Ma i mutamenti climatici diventano preda di fake news o di un uso distorto dell’informazione, fornita senza approfondire i documenti storici o soltanto per nascondere verità scomode. «Oggi nessuno più approfondisce le fonti. Ci si limita a sostenere che Annibale è passato nella Valle di Susa perché faceva caldo, ma Tito Livio e Polibio riportano che soldati ed elefanti scivolavano sulla neve. L’umanità è stata tormentata dal freddo, in passato, soprattutto a causa delle grandi eruzioni. Si ritiene che l’Impero Romano sia collassato in conseguenza del clima, sfavorevole alla produzione di cereali, vero combustibile per i Romani».

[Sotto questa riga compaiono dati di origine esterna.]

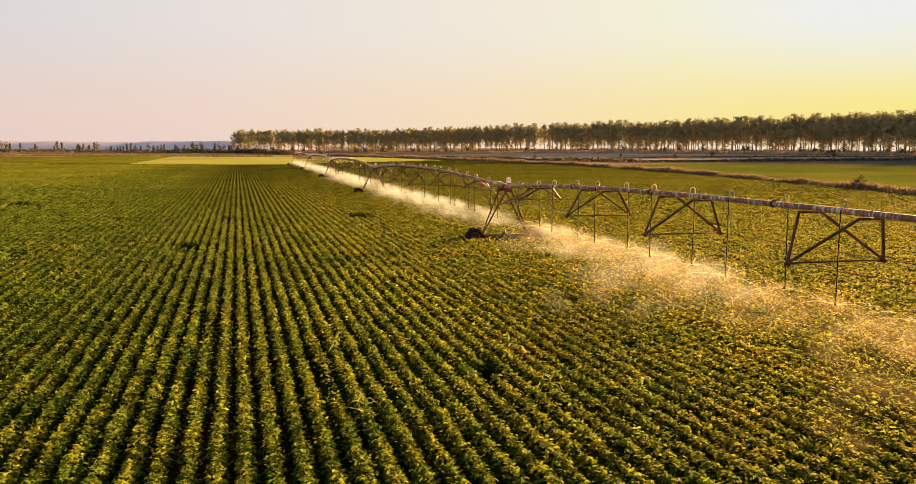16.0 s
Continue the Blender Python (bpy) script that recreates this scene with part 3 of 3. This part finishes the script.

Oltre alle esplosioni vulcaniche, fra gli agenti che influiscono sul clima abbassandone la temperatura si annovera anche l’indebolimento dell’attività solare e il mutamento delle correnti oceaniche. Mentre l’incremento della temperatura pertiene esclusivamente all’anidride carbonica prodotta. «L’aumento di un grado e mezzo è causato unicamente dalla liberazione di CO2 fossile – evidenzia - che amplifica l’effetto serra del pianeta». In media un italiano produce sei tonnellate e mezzo di biossido di carbonio all’anno, contro le quindici emesse da un americano - a causa di uno stile di vita con un maggior consumo energetico – e appena 200 chili dei Paesi africani. Valori che «è necessario equilibrare – auspica – per proiettarsi tutti insieme verso le emissioni zero entro metà secolo» come richiesto dagli Accordi di Parigi.

«Possiamo intervenire con piccole cose – suggerisce Wilson – massimizzando la presenza di natura in città e prendendoci cura dei paesaggi urbani, lasciandoli in uno stato maggiormente selvatico e con poco prato all’inglese». Una strategia che non sia attenta all’estetica, quanto piuttosto alla biodiversità delle erbe spontanee, ambiente in cui api e altri organismi possano coesistere. Perché alla vita dei viventi è legato il nostro destino, e solo una piena consapevolezza può lenire le ferite arrecate al pianeta.